The segments of Trace and Miigis included in More Than Dance, We Are A Movement effectively convey the fluidity and kinetic momentum of Red Sky’s work. Each offers a glimpse into Anishinaabe origin stories, placing humanity within a larger context of life cycles and cosmic forces.
The interviews are set against video footage of natural phenomena like cloud formations and lava flows. By inserting revealing cutaways to the set-up of these shots, we can see that the were achieved in-camera rather than with green-screen compositing. Placing the speaker in front of a background projection that exists within the same physical space gives the effect an organic, authentic feel.
In discussing her intention to explore the intersections of dance, music, image and culture in a form that feels expansive and elevating, Laronde reveals her determination to have the audience “walk out feeling larger than when they came in.” Listening to her articulate her creative goals, I realized just how successful she has been. The work fosters an awareness of our fleshy reality and grounds us firmly within an ever-evolving cosmic event that began long before humanity and will continue far past us.
Laronde also reminds us that Indigenous cultural expression—dance, music, ceremonies—were once illegal under colonial oppression. Within this context, Red Sky’s contribution to Canada’s artistic landscape is essential. Drawing on the land itself for inspiration, these origin stories represent a vital and underrepresented perspective in our culture, where the Greek and Roman mythos dominates.
Though the filmed dance segments effectively convey their artistry and accomplishment, I succumbed to an increasingly painful yearning for in-person presentation. Streaming content fills some emotional and financial need, of course, but it has, for the most part, been disheartening to me.
This presentation certainly isn’t striving to satisfy that hunger for theatrical immersion.
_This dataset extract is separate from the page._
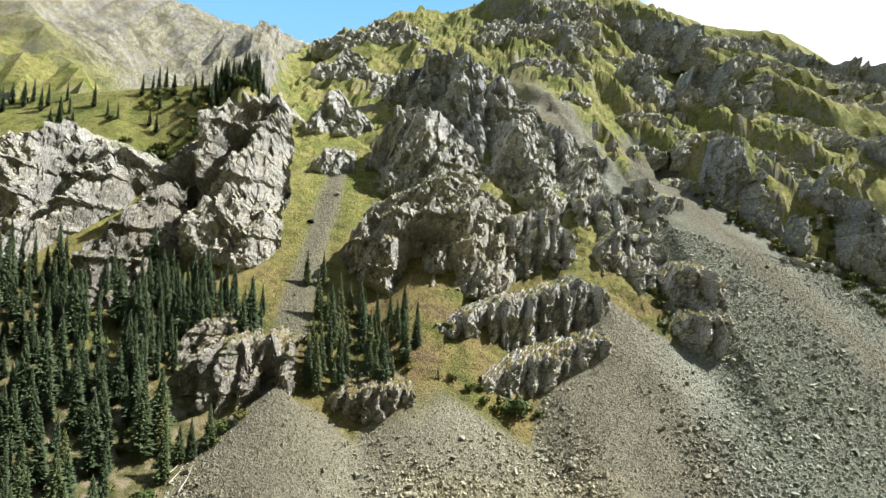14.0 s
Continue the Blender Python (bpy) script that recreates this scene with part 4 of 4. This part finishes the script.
for k in range(46):
    s = s_rng.random()
    bush(118 + 52 * s + s_rng.uniform(0, 9), 292 - 50 * s + s_rng.uniform(-4, 5), s_rng.uniform(1.8, 4.6), "shrubs beside the scree gully")
thicket(-130, -70, 236, 256, 24, 2.0, 4.5, "shrubs on the grassy shoulder")
for ob in SHRUBS:
    for child in list(ob.children):
        bpy.data.objects.remove(child)
    bpy.data.objects.remove(ob)


# ---- turf ----
def tufts():
    """Tufts of grass on the ledges and slopes between the rocks, one mass."""
    r = np.random.default_rng(3)
    x, y = r.uniform(-120, 110, 52000), r.uniform(164, 300, 52000)
    keep = (scree_limit(x, y) < 0.3) & (r.random(len(x)) < 0.75) & ~((x < -52) & (y > 197) & (y < 216)) & (np.abs(x) < y * 0.75)
    x, y = x[keep], y[keep]
    n = len(x)
    z = ground_height(x, y)
    size = r.uniform(0.16, 0.42, n)
    turn = r.uniform(0, 6.28, n)
    verts, faces = np.zeros((n, 9, 3)), np.zeros((n, 3, 3), int)
    for k in range(3):
        a = turn + k * 2.09
        c, s = np.cos(a), np.sin(a)
        lean = r.uniform(0.2, 0.7, n)
        for j, (side, out, up) in enumerate(((-0.45, 0.0, -0.1), (0.45, 0.0, -0.1), (0.0, 1.0, 0.75))):
            verts[:, 3 * k + j] = np.stack([x + size * (c * side - s * out * lean), y + size * (s * side + c * out * lean), z + size * up], -1)
        faces[:, k] = np.arange(n)[:, None] * 9 + 3 * k + np.arange(3)
    me = mesh_from("grass_tufts", verts.reshape(-1, 3), faces.reshape(-1, 3), TURF)
    return tagged(new("grass_tufts", me), "short green and ochre mountain grass between rocks", "grass", kind="stuff")


tufts()


# ---- the sky behind the ridges ----
def sky_backdrop():
    rows, cols, far = 13, 49, 2900.0
    az, el = np.meshgrid(np.radians(np.linspace(-62, 62, cols)), np.radians(np.linspace(-4, 44, rows)))
    v = np.stack([np.sin(az) * far, np.cos(az) * far, np.tan(el) * far], -1).reshape(-1, 3)
    return tagged(new("backdrop", mesh_from("backdrop", v, grid_faces(rows, cols), SKY, True)), "clear blue mountain sky with white clouds", "sky", kind="structure")


sky_backdrop()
It is specifically a celebration of Red Sky Performance and its two decades of artistic contribution. But even so, the performance clips poke at a deep and festering ache. I was reminded of what a screen cannot properly convey: the beautiful intimacy of a shared physical space.
Dance especially is so physically demanding; bearing witness to the strained muscles and sweat makes you deeply aware of what it costs a performer to take you to some sacred place. And the performer, in that shared space, can feel the impact of their efforts.
If you haven’t experienced Red Sky Performance, More Than Dance, We Are A Movement is a compelling introduction. If you are a familiar with the company, this is a touching reminder of their stunning work and provides some insight into their inspiration and process.